**WHAT IS ASKED**:
Give all the lines below again, exactly, with no pictures.

===== DATASET EXCERPT =====

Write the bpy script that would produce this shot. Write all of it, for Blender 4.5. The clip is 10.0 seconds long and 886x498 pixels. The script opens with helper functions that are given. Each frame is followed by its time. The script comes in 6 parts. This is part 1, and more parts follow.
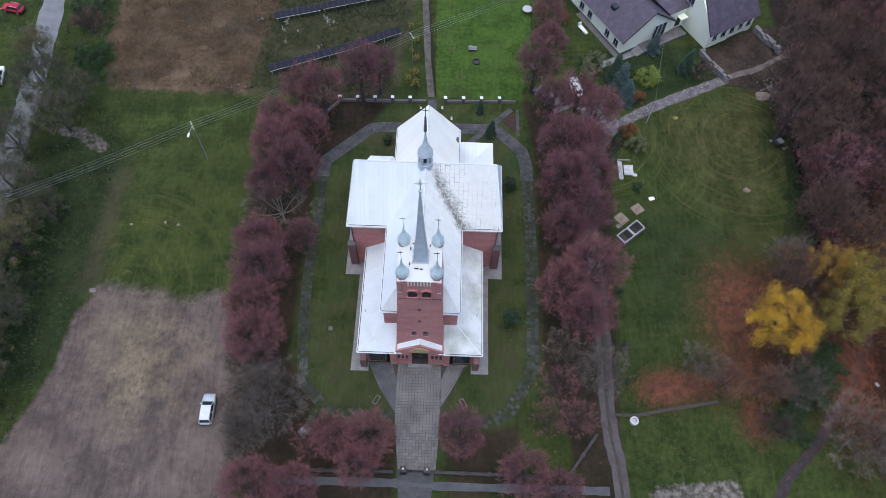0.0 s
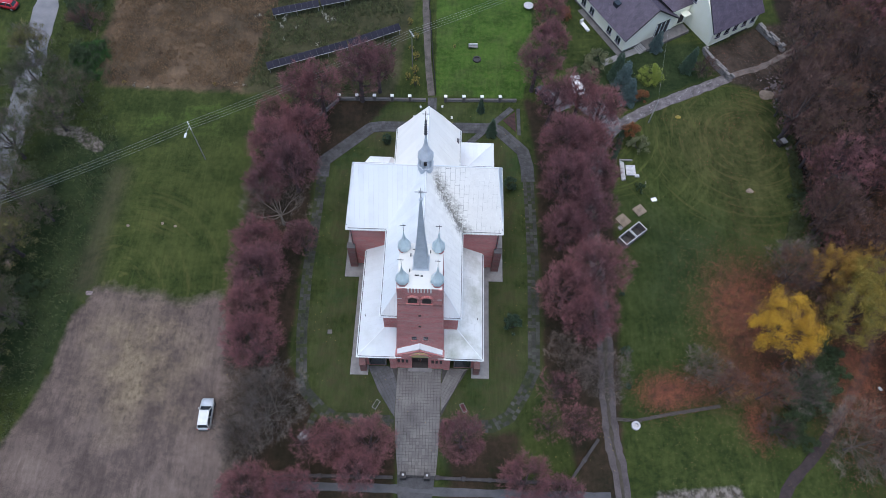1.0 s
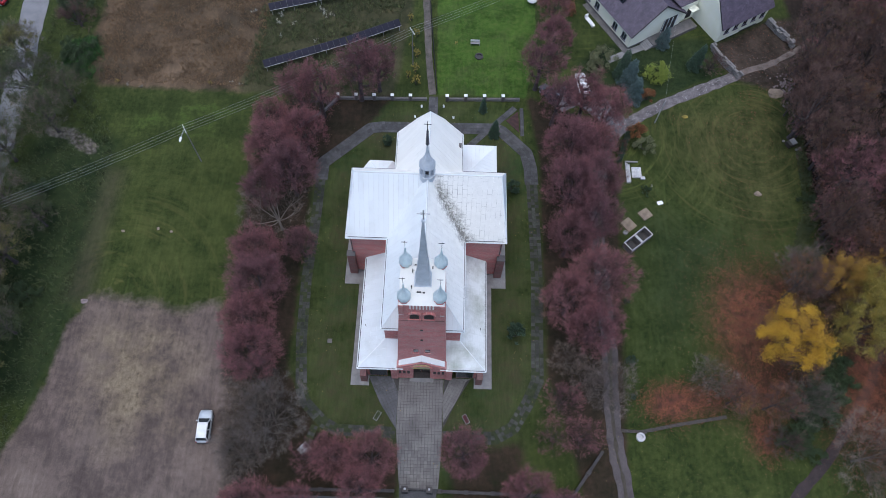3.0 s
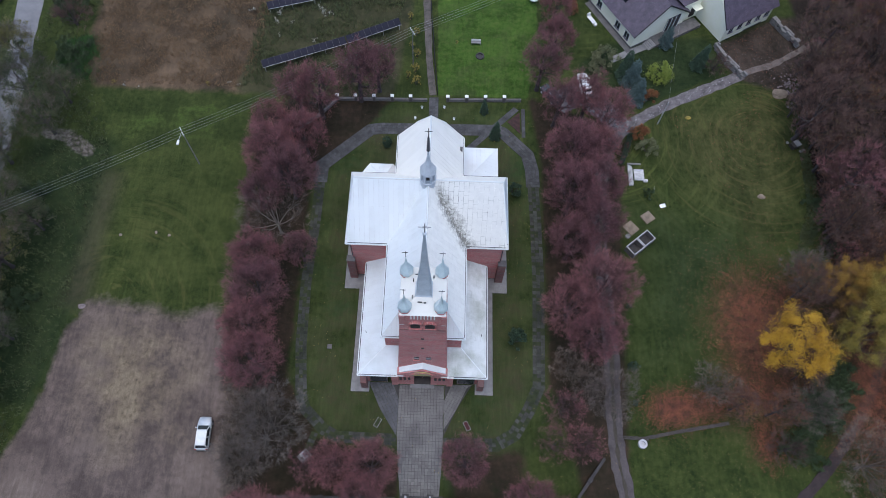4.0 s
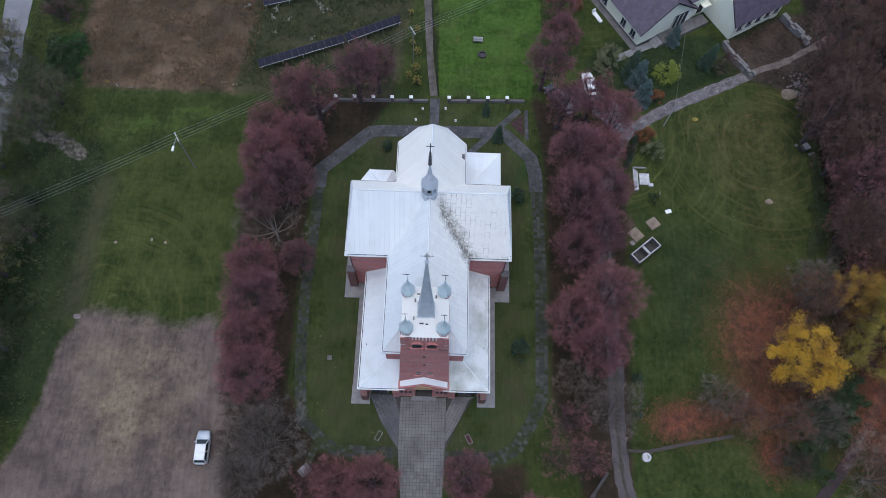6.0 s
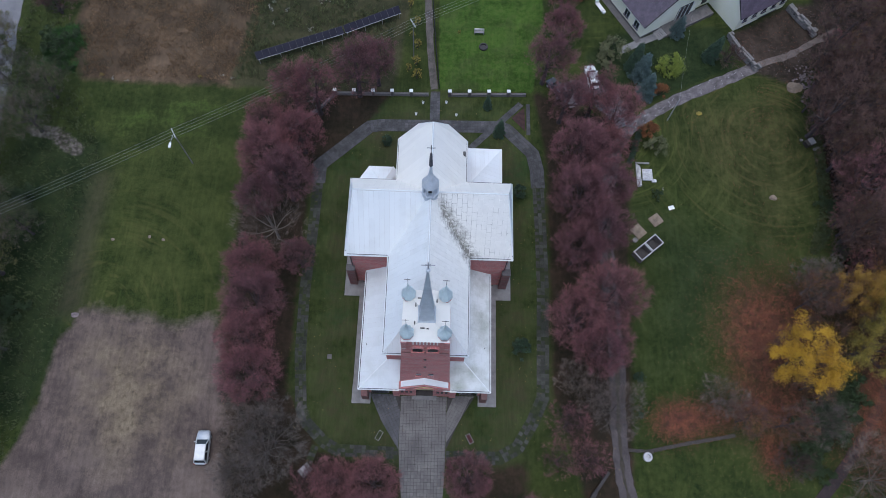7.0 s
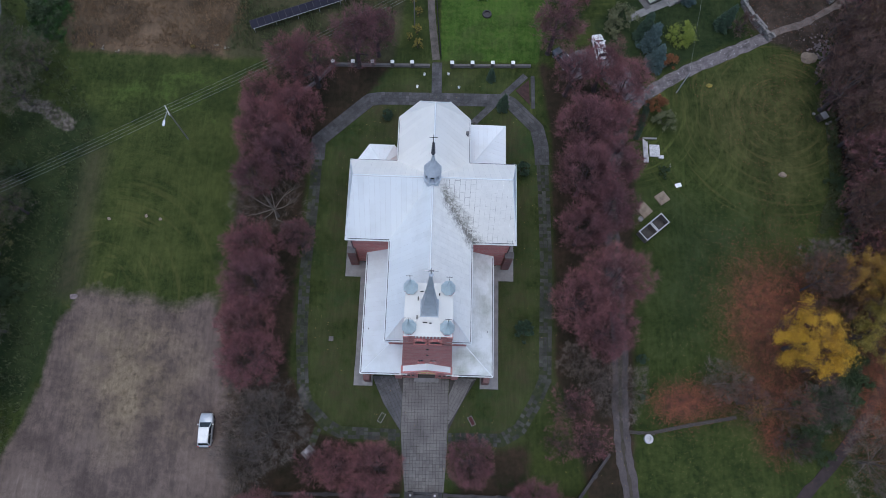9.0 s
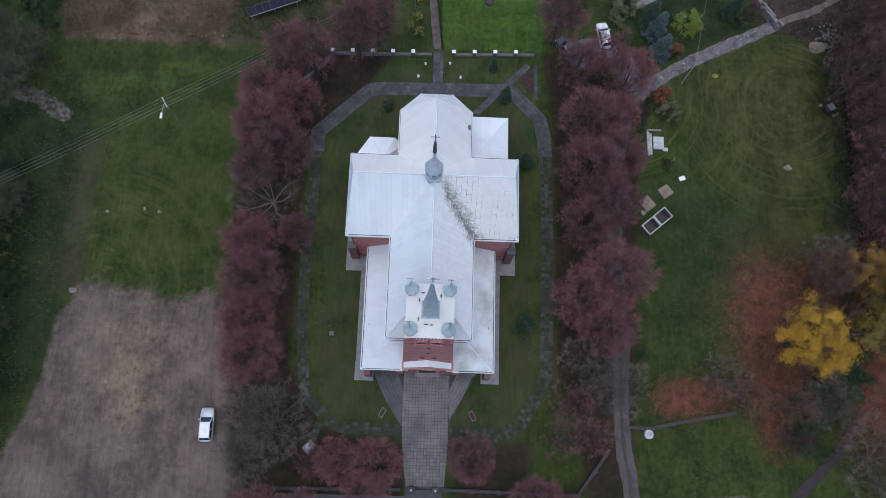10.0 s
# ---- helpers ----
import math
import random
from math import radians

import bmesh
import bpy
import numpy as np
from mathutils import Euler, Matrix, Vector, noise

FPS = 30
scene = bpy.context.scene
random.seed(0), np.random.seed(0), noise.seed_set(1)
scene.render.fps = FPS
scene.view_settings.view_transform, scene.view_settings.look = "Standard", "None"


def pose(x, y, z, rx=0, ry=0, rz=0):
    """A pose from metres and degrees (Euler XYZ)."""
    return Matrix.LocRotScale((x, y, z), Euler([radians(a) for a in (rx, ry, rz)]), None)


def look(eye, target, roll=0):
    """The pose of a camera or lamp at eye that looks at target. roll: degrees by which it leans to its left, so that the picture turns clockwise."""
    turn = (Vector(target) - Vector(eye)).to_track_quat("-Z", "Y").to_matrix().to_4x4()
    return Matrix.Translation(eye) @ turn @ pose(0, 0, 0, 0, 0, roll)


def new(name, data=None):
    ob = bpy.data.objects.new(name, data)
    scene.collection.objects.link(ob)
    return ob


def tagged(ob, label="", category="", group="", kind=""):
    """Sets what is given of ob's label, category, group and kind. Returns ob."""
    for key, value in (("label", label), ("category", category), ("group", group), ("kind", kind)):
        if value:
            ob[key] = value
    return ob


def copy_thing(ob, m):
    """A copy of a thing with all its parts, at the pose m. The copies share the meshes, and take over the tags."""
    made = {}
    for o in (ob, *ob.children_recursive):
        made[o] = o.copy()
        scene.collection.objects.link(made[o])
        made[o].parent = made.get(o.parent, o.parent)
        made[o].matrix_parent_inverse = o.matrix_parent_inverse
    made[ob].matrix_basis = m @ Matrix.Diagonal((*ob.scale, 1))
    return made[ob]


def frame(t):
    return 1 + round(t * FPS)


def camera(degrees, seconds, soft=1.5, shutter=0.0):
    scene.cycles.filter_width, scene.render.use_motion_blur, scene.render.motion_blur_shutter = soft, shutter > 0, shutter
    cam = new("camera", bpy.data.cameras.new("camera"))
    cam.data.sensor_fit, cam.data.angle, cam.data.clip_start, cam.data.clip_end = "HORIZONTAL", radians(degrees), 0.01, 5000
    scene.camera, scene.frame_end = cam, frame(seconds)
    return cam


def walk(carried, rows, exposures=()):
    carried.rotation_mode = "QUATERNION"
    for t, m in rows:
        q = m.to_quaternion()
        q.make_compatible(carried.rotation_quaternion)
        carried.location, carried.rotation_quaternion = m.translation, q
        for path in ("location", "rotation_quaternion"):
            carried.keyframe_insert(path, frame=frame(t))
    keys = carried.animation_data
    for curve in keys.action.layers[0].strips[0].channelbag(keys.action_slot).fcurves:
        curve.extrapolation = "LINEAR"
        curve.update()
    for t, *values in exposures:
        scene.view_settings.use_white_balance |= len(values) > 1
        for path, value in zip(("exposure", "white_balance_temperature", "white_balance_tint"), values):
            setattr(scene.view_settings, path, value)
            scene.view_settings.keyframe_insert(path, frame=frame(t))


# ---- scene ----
cam = camera(65.5, 10.0, soft=0.85)
METRES, EYE, TILT, LEAN, TURN = 24.0, 91.0, -61.6, -1.3, 1.6
ROWS = [
    (0.0, 0.0, 0.0, 0.0, 0.0, 0.0, -0.0),
    (0.5, -0.0045, 0.0214, 0.0372, -0.05, -0.43, -0.02),
    (1.0, -0.0086, 0.0434, 0.0757, -0.1, -0.86, -0.04),
    (1.5, -0.0125, 0.0669, 0.1144, -0.14, -1.3, -0.04),
    (2.0, -0.0155, 0.0894, 0.1541, -0.14, -1.73, -0.02),
    (2.5, -0.0184, 0.1112, 0.1954, -0.13, -2.17, -0.01),
    (4.0, -0.0305, 0.1751, 0.3224, -0.2, -3.47, -0.01),
    (4.5, -0.0339, 0.1969, 0.3659, -0.21, -3.91, -0.01),
    (5.0, -0.0375, 0.2198, 0.4102, -0.22, -4.36, -0.0),
    (5.5, -0.0409, 0.2424, 0.4556, -0.25, -4.86, -0.01),
    (7.0, -0.0499, 0.315, 0.5923, -0.3, -6.98, -0.04),
    (7.5, -0.0532, 0.3398, 0.6376, -0.32, -8.12, -0.05),
    (8.0, -0.0553, 0.3628, 0.6827, -0.31, -9.29, -0.04),
    (8.5, -0.0574, 0.386, 0.7311, -0.28, -10.45, -0.03),
    (9.0, -0.0605, 0.4094, 0.7813, -0.28, -11.54, -0.07),
    (9.5, -0.063, 0.4357, 0.833, -0.24, -12.64, -0.14),
    (10.0, -0.0666, 0.4622, 0.8837, -0.24, -13.67, -0.23),
]
walk(cam, [(t, pose(1.98, 0, EYE, TILT, LEAN, TURN) @ pose(METRES * x, METRES * y, METRES * z, 90 + pitch, roll, yaw)) for t, x, y, z, yaw, pitch, roll in ROWS],
     exposures=[(0.0, 0.79, 5820, 9), (5.0, 0.58, 5740, 9), (10.0, 0.37, 5670, 9)])

# ---- light ----
world = bpy.data.worlds.new("overcast_sky")
scene.world = world
world.use_nodes = True
wn = world.node_tree
sky = wn.nodes.new("ShaderNodeTexSky")
sky.sky_type = "NISHITA"
sky.sun_disc = False
sky.sun_elevation, sky.sun_rotation = radians(86), radians(250)
sky.air_density, sky.dust_density, sky.ozone_density = 1.0, 3.5, 1.0
wn.links.new(sky.outputs[0], wn.nodes["Background"].inputs["Color"])
wn.nodes["Background"].inputs["Strength"].default_value = 0.14
sun_data = bpy.data.lights.new("sun", "SUN")
sun_data.energy, sun_data.angle, sun_data.color = 0.65, radians(80), (1.0, 0.96, 0.91)
sun = new("sun", sun_data)
sun.matrix_world = look((-4, 29, 100), (0, 45, 0))


# ---- materials ----
def nodes_of(name):
    m = bpy.data.materials.new(name)
    m.use_nodes = True
    nt = m.node_tree
    return m, nt, nt.nodes["Principled BSDF"]


def ramp(nt, fac, stops):
    r = nt.nodes.new("ShaderNodeValToRGB")
    while len(r.color_ramp.elements) < len(stops):
        r.color_ramp.elements.new(0.5)
    for e, (p, c) in zip(r.color_ramp.elements, stops):
        e.position, e.color = p, (*c, 1)
    nt.links.new(fac, r.inputs[0])
    return r.outputs[0]


def noise_of(nt, vec, scale, detail=5, rough=0.6, w=None):
    n = nt.nodes.new("ShaderNodeTexNoise")
    n.inputs["Scale"].default_value, n.inputs["Detail"].default_value, n.inputs["Roughness"].default_value = scale, detail, rough
    nt.links.new(vec, n.inputs["Vector"])
    return n.outputs["Fac"]


def mix(nt, fac, a, b, kind="MIX"):
    n = nt.nodes.new("ShaderNodeMix")
    n.data_type, n.blend_type = "RGBA", kind
    for i, v in ((0, fac), (6, a), (7, b)):
        if isinstance(v, (int, float)):
            n.inputs[i].default_value = v
        elif isinstance(v, tuple):
            n.inputs[i].default_value = (*v, 1)
        else:
            nt.links.new(v, n.inputs[i])
    return n.outputs[2]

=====

**EXERCISE RESPONSE**:
Write the bpy script that would produce this shot. Write all of it, for Blender 4.5. The clip is 10.0 seconds long and 886x498 pixels. The script opens with helper functions that are given. Each frame is followed by its time. The script comes in 6 parts. This is part 1, and more parts follow.
0.0 s
1.0 s
3.0 s
4.0 s
6.0 s
7.0 s
9.0 s
10.0 s
# ---- helpers ----
import math
import random
from math import radians

import bmesh
import bpy
import numpy as np
from mathutils import Euler, Matrix, Vector, noise

FPS = 30
scene = bpy.context.scene
random.seed(0), np.random.seed(0), noise.seed_set(1)
scene.render.fps = FPS
scene.view_settings.view_transform, scene.view_settings.look = "Standard", "None"


def pose(x, y, z, rx=0, ry=0, rz=0):
    """A pose from metres and degrees (Euler XYZ)."""
    return Matrix.LocRotScale((x, y, z), Euler([radians(a) for a in (rx, ry, rz)]), None)


def look(eye, target, roll=0):
    """The pose of a camera or lamp at eye that looks at target. roll: degrees by which it leans to its left, so that the picture turns clockwise."""
    turn = (Vector(target) - Vector(eye)).to_track_quat("-Z", "Y").to_matrix().to_4x4()
    return Matrix.Translation(eye) @ turn @ pose(0, 0, 0, 0, 0, roll)


def new(name, data=None):
    ob = bpy.data.objects.new(name, data)
    scene.collection.objects.link(ob)
    return ob


def tagged(ob, label="", category="", group="", kind=""):
    """Sets what is given of ob's label, category, group and kind. Returns ob."""
    for key, value in (("label", label), ("category", category), ("group", group), ("kind", kind)):
        if value:
            ob[key] = value
    return ob


def copy_thing(ob, m):
    """A copy of a thing with all its parts, at the pose m. The copies share the meshes, and take over the tags."""
    made = {}
    for o in (ob, *ob.children_recursive):
        made[o] = o.copy()
        scene.collection.objects.link(made[o])
        made[o].parent = made.get(o.parent, o.parent)
        made[o].matrix_parent_inverse = o.matrix_parent_inverse
    made[ob].matrix_basis = m @ Matrix.Diagonal((*ob.scale, 1))
    return made[ob]


def frame(t):
    return 1 + round(t * FPS)


def camera(degrees, seconds, soft=1.5, shutter=0.0):
    scene.cycles.filter_width, scene.render.use_motion_blur, scene.render.motion_blur_shutter = soft, shutter > 0, shutter
    cam = new("camera", bpy.data.cameras.new("camera"))
    cam.data.sensor_fit, cam.data.angle, cam.data.clip_start, cam.data.clip_end = "HORIZONTAL", radians(degrees), 0.01, 5000
    scene.camera, scene.frame_end = cam, frame(seconds)
    return cam


def walk(carried, rows, exposures=()):
    carried.rotation_mode = "QUATERNION"
    for t, m in rows:
        q = m.to_quaternion()
        q.make_compatible(carried.rotation_quaternion)
        carried.location, carried.rotation_quaternion = m.translation, q
        for path in ("location", "rotation_quaternion"):
            carried.keyframe_insert(path, frame=frame(t))
    keys = carried.animation_data
    for curve in keys.action.layers[0].strips[0].channelbag(keys.action_slot).fcurves:
        curve.extrapolation = "LINEAR"
        curve.update()
    for t, *values in exposures:
        scene.view_settings.use_white_balance |= len(values) > 1
        for path, value in zip(("exposure", "white_balance_temperature", "white_balance_tint"), values):
            setattr(scene.view_settings, path, value)
            scene.view_settings.keyframe_insert(path, frame=frame(t))


# ---- scene ----
cam = camera(65.5, 10.0, soft=0.85)
METRES, EYE, TILT, LEAN, TURN = 24.0, 91.0, -61.6, -1.3, 1.6
ROWS = [
    (0.0, 0.0, 0.0, 0.0, 0.0, 0.0, -0.0),
    (0.5, -0.0045, 0.0214, 0.0372, -0.05, -0.43, -0.02),
    (1.0, -0.0086, 0.0434, 0.0757, -0.1, -0.86, -0.04),
    (1.5, -0.0125, 0.0669, 0.1144, -0.14, -1.3, -0.04),
    (2.0, -0.0155, 0.0894, 0.1541, -0.14, -1.73, -0.02),
    (2.5, -0.0184, 0.1112, 0.1954, -0.13, -2.17, -0.01),
    (4.0, -0.0305, 0.1751, 0.3224, -0.2, -3.47, -0.01),
    (4.5, -0.0339, 0.1969, 0.3659, -0.21, -3.91, -0.01),
    (5.0, -0.0375, 0.2198, 0.4102, -0.22, -4.36, -0.0),
    (5.5, -0.0409, 0.2424, 0.4556, -0.25, -4.86, -0.01),
    (7.0, -0.0499, 0.315, 0.5923, -0.3, -6.98, -0.04),
    (7.5, -0.0532, 0.3398, 0.6376, -0.32, -8.12, -0.05),
    (8.0, -0.0553, 0.3628, 0.6827, -0.31, -9.29, -0.04),
    (8.5, -0.0574, 0.386, 0.7311, -0.28, -10.45, -0.03),
    (9.0, -0.0605, 0.4094, 0.7813, -0.28, -11.54, -0.07),
    (9.5, -0.063, 0.4357, 0.833, -0.24, -12.64, -0.14),
    (10.0, -0.0666, 0.4622, 0.8837, -0.24, -13.67, -0.23),
]
walk(cam, [(t, pose(1.98, 0, EYE, TILT, LEAN, TURN) @ pose(METRES * x, METRES * y, METRES * z, 90 + pitch, roll, yaw)) for t, x, y, z, yaw, pitch, roll in ROWS],
     exposures=[(0.0, 0.79, 5820, 9), (5.0, 0.58, 5740, 9), (10.0, 0.37, 5670, 9)])

# ---- light ----
world = bpy.data.worlds.new("overcast_sky")
scene.world = world
world.use_nodes = True
wn = world.node_tree
sky = wn.nodes.new("ShaderNodeTexSky")
sky.sky_type = "NISHITA"
sky.sun_disc = False
sky.sun_elevation, sky.sun_rotation = radians(86), radians(250)
sky.air_density, sky.dust_density, sky.ozone_density = 1.0, 3.5, 1.0
wn.links.new(sky.outputs[0], wn.nodes["Background"].inputs["Color"])
wn.nodes["Background"].inputs["Strength"].default_value = 0.14
sun_data = bpy.data.lights.new("sun", "SUN")
sun_data.energy, sun_data.angle, sun_data.color = 0.65, radians(80), (1.0, 0.96, 0.91)
sun = new("sun", sun_data)
sun.matrix_world = look((-4, 29, 100), (0, 45, 0))


# ---- materials ----
def nodes_of(name):
    m = bpy.data.materials.new(name)
    m.use_nodes = True
    nt = m.node_tree
    return m, nt, nt.nodes["Principled BSDF"]


def ramp(nt, fac, stops):
    r = nt.nodes.new("ShaderNodeValToRGB")
    while len(r.color_ramp.elements) < len(stops):
        r.color_ramp.elements.new(0.5)
    for e, (p, c) in zip(r.color_ramp.elements, stops):
        e.position, e.color = p, (*c, 1)
    nt.links.new(fac, r.inputs[0])
    return r.outputs[0]


def noise_of(nt, vec, scale, detail=5, rough=0.6, w=None):
    n = nt.nodes.new("ShaderNodeTexNoise")
    n.inputs["Scale"].default_value, n.inputs["Detail"].default_value, n.inputs["Roughness"].default_value = scale, detail, rough
    nt.links.new(vec, n.inputs["Vector"])
    return n.outputs["Fac"]


def mix(nt, fac, a, b, kind="MIX"):
    n = nt.nodes.new("ShaderNodeMix")
    n.data_type, n.blend_type = "RGBA", kind
    for i, v in ((0, fac), (6, a), (7, b)):
        if isinstance(v, (int, float)):
            n.inputs[i].default_value = v
        elif isinstance(v, tuple):
            n.inputs[i].default_value = (*v, 1)
        else:
            nt.links.new(v, n.inputs[i])
    return n.outputs[2]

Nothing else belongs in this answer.